* **What needs to be done**
Starting at the line with "6. More parts follow." and stopping at the line with "self.dabs(pale, ring, 3.0, 0.5, 2.2, 0.6)", repeat each line exactly. Include both and omit the rest.

* **Material for this task**
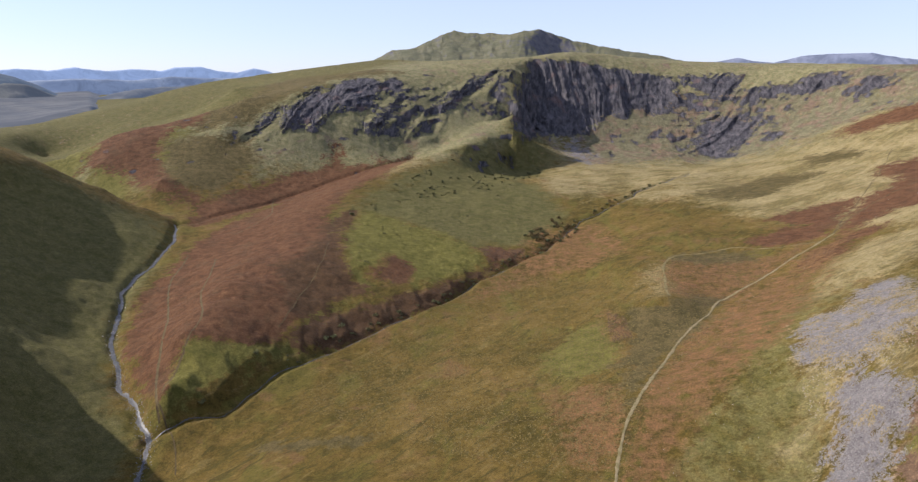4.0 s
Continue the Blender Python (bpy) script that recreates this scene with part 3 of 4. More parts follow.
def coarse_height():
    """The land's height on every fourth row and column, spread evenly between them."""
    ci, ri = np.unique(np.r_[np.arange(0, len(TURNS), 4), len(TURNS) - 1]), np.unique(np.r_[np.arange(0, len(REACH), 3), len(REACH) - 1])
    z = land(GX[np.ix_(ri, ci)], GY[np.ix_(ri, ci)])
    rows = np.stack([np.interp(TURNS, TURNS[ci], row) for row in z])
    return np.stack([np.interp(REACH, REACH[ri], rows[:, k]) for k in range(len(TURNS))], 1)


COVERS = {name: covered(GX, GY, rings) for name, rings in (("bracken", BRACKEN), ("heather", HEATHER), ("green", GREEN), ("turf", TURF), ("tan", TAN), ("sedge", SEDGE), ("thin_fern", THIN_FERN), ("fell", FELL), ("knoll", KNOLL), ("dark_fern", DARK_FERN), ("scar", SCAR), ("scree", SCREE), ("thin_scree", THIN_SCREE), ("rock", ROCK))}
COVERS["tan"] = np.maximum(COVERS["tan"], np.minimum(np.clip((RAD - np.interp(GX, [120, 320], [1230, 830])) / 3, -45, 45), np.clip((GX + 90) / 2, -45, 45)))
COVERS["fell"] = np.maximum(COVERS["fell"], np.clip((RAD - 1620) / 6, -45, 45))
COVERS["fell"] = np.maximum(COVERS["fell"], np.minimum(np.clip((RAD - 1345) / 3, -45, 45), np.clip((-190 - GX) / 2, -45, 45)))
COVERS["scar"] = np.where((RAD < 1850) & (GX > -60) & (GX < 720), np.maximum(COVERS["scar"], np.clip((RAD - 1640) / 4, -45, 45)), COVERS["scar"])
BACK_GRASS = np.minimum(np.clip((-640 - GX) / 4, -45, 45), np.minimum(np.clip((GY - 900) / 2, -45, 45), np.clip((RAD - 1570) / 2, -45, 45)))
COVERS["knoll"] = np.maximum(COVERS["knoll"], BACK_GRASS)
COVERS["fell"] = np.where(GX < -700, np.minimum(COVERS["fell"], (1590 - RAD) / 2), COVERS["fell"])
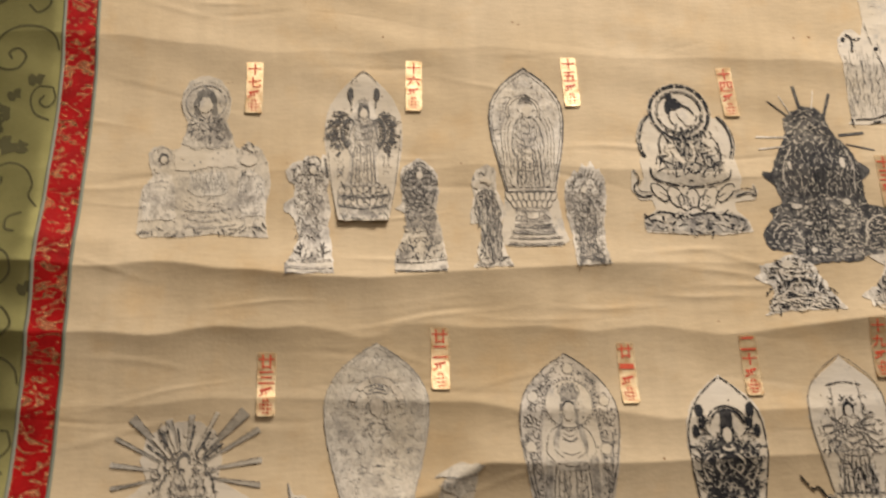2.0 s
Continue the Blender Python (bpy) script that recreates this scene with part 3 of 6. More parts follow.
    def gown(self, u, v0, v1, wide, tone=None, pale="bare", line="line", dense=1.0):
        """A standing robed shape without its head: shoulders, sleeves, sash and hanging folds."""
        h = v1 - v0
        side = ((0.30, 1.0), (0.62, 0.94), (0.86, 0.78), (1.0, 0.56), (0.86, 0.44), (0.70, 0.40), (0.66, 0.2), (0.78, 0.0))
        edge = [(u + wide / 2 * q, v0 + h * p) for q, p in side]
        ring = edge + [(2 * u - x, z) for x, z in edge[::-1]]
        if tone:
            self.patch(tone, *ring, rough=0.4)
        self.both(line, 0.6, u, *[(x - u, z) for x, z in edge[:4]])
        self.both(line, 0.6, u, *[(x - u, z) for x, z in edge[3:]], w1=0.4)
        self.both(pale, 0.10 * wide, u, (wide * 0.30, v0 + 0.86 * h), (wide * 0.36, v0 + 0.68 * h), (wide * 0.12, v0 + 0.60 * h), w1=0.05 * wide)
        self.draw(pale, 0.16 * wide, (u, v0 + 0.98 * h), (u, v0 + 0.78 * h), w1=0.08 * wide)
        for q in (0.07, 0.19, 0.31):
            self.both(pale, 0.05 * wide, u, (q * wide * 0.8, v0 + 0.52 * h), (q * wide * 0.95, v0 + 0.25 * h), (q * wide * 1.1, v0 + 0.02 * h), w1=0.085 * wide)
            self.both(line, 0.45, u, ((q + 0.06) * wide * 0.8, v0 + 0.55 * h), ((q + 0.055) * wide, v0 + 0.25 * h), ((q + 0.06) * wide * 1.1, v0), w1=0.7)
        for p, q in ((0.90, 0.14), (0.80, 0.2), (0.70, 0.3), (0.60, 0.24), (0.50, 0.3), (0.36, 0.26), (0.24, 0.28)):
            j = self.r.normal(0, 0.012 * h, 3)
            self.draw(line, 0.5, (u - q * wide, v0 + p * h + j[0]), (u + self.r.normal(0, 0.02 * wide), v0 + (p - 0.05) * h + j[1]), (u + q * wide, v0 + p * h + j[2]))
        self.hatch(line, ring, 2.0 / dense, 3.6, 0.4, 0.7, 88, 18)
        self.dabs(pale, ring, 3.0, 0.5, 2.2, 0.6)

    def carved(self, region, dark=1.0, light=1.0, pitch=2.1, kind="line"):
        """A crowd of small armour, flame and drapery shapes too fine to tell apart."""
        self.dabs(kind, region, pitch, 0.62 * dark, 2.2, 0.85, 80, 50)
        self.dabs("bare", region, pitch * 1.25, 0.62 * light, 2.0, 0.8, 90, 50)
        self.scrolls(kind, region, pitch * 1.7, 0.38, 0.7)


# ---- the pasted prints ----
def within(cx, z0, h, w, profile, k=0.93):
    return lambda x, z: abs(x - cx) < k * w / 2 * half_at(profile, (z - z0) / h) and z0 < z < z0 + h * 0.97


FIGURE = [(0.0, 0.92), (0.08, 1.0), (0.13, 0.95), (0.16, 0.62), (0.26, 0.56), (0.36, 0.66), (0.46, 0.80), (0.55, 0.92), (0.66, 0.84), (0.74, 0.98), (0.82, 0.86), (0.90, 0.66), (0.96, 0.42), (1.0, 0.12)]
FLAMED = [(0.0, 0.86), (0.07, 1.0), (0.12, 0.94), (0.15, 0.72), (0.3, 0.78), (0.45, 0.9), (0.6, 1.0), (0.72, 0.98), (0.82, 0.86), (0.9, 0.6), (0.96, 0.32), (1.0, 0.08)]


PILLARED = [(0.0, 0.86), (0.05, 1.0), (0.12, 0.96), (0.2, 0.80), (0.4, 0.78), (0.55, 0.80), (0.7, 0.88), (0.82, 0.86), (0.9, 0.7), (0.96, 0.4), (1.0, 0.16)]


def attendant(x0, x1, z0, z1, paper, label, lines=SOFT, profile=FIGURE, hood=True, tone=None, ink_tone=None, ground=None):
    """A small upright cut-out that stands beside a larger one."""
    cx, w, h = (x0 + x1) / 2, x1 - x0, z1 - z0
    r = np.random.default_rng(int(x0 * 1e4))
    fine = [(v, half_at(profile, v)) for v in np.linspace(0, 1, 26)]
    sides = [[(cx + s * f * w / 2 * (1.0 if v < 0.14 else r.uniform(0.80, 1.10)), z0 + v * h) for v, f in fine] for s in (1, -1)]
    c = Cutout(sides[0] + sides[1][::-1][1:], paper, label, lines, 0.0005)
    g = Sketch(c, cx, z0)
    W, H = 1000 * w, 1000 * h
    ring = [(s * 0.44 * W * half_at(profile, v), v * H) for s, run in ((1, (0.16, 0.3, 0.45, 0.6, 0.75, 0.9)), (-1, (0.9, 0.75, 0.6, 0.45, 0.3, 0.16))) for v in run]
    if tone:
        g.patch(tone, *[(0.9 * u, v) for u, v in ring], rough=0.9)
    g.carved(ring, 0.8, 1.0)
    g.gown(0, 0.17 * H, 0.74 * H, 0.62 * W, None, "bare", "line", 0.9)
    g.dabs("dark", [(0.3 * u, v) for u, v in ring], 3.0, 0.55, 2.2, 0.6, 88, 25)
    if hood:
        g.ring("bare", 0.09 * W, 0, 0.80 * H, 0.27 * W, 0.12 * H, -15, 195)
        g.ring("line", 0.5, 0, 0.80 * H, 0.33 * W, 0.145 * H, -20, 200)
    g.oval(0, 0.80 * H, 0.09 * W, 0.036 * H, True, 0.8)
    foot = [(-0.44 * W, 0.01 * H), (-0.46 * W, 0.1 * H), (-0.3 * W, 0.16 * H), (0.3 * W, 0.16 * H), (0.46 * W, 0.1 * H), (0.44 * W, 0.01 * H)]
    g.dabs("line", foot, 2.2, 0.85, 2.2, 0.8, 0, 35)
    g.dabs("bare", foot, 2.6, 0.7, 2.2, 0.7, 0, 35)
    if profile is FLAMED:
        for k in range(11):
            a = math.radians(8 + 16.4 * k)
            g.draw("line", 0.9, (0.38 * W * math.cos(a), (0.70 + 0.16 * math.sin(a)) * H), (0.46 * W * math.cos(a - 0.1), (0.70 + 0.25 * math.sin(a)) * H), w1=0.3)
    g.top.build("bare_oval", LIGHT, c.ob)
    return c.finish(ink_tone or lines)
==
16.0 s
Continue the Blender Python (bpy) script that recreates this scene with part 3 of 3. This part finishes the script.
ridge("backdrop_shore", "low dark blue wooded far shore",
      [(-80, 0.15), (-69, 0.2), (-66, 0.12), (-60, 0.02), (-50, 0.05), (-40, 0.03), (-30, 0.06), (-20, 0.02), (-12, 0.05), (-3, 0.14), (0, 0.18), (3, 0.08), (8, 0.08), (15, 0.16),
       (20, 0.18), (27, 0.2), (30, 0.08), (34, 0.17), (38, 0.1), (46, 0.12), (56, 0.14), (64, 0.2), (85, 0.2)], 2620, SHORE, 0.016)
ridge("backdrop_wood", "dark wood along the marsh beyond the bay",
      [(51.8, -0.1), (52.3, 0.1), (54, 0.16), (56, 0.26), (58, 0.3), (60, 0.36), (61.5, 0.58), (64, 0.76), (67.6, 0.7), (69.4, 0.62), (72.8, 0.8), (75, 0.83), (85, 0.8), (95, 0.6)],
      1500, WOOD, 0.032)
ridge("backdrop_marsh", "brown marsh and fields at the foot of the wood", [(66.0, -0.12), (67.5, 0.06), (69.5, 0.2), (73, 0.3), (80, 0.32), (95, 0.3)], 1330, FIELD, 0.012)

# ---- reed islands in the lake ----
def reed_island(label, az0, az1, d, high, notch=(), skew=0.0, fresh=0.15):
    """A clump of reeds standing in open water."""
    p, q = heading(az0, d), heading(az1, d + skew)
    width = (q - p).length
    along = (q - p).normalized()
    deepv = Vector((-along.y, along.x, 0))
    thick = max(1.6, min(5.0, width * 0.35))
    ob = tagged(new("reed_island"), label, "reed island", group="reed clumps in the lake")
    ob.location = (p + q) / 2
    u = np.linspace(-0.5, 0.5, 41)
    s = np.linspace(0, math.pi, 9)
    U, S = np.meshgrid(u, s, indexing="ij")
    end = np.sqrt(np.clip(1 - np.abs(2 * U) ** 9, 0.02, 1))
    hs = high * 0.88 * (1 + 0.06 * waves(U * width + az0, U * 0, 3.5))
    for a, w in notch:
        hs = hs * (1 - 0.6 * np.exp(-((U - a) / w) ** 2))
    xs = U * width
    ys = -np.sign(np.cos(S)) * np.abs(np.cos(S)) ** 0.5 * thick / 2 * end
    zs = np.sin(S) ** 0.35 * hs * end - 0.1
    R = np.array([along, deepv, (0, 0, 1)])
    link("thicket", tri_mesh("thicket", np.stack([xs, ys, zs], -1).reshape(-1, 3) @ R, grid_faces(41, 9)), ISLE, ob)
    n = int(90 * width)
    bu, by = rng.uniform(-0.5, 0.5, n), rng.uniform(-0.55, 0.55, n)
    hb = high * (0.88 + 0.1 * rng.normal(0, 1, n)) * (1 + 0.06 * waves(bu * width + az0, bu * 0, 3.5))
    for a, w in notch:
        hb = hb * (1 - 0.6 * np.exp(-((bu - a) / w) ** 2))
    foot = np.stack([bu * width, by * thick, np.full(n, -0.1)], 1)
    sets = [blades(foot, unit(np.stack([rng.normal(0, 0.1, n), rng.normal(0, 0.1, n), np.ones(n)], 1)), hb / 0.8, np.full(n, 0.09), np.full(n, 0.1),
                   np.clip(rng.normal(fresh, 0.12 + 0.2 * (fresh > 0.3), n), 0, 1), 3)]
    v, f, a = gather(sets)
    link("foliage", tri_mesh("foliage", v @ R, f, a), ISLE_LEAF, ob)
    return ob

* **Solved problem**
Continue the Blender Python (bpy) script that recreates this scene with part 3 of 6. More parts follow.
    def gown(self, u, v0, v1, wide, tone=None, pale="bare", line="line", dense=1.0):
        """A standing robed shape without its head: shoulders, sleeves, sash and hanging folds."""
        h = v1 - v0
        side = ((0.30, 1.0), (0.62, 0.94), (0.86, 0.78), (1.0, 0.56), (0.86, 0.44), (0.70, 0.40), (0.66, 0.2), (0.78, 0.0))
        edge = [(u + wide / 2 * q, v0 + h * p) for q, p in side]
        ring = edge + [(2 * u - x, z) for x, z in edge[::-1]]
        if tone:
            self.patch(tone, *ring, rough=0.4)
        self.both(line, 0.6, u, *[(x - u, z) for x, z in edge[:4]])
        self.both(line, 0.6, u, *[(x - u, z) for x, z in edge[3:]], w1=0.4)
        self.both(pale, 0.10 * wide, u, (wide * 0.30, v0 + 0.86 * h), (wide * 0.36, v0 + 0.68 * h), (wide * 0.12, v0 + 0.60 * h), w1=0.05 * wide)
        self.draw(pale, 0.16 * wide, (u, v0 + 0.98 * h), (u, v0 + 0.78 * h), w1=0.08 * wide)
        for q in (0.07, 0.19, 0.31):
            self.both(pale, 0.05 * wide, u, (q * wide * 0.8, v0 + 0.52 * h), (q * wide * 0.95, v0 + 0.25 * h), (q * wide * 1.1, v0 + 0.02 * h), w1=0.085 * wide)
            self.both(line, 0.45, u, ((q + 0.06) * wide * 0.8, v0 + 0.55 * h), ((q + 0.055) * wide, v0 + 0.25 * h), ((q + 0.06) * wide * 1.1, v0), w1=0.7)
        for p, q in ((0.90, 0.14), (0.80, 0.2), (0.70, 0.3), (0.60, 0.24), (0.50, 0.3), (0.36, 0.26), (0.24, 0.28)):
            j = self.r.normal(0, 0.012 * h, 3)
            self.draw(line, 0.5, (u - q * wide, v0 + p * h + j[0]), (u + self.r.normal(0, 0.02 * wide), v0 + (p - 0.05) * h + j[1]), (u + q * wide, v0 + p * h + j[2]))
        self.hatch(line, ring, 2.0 / dense, 3.6, 0.4, 0.7, 88, 18)
        self.dabs(pale, ring, 3.0, 0.5, 2.2, 0.6)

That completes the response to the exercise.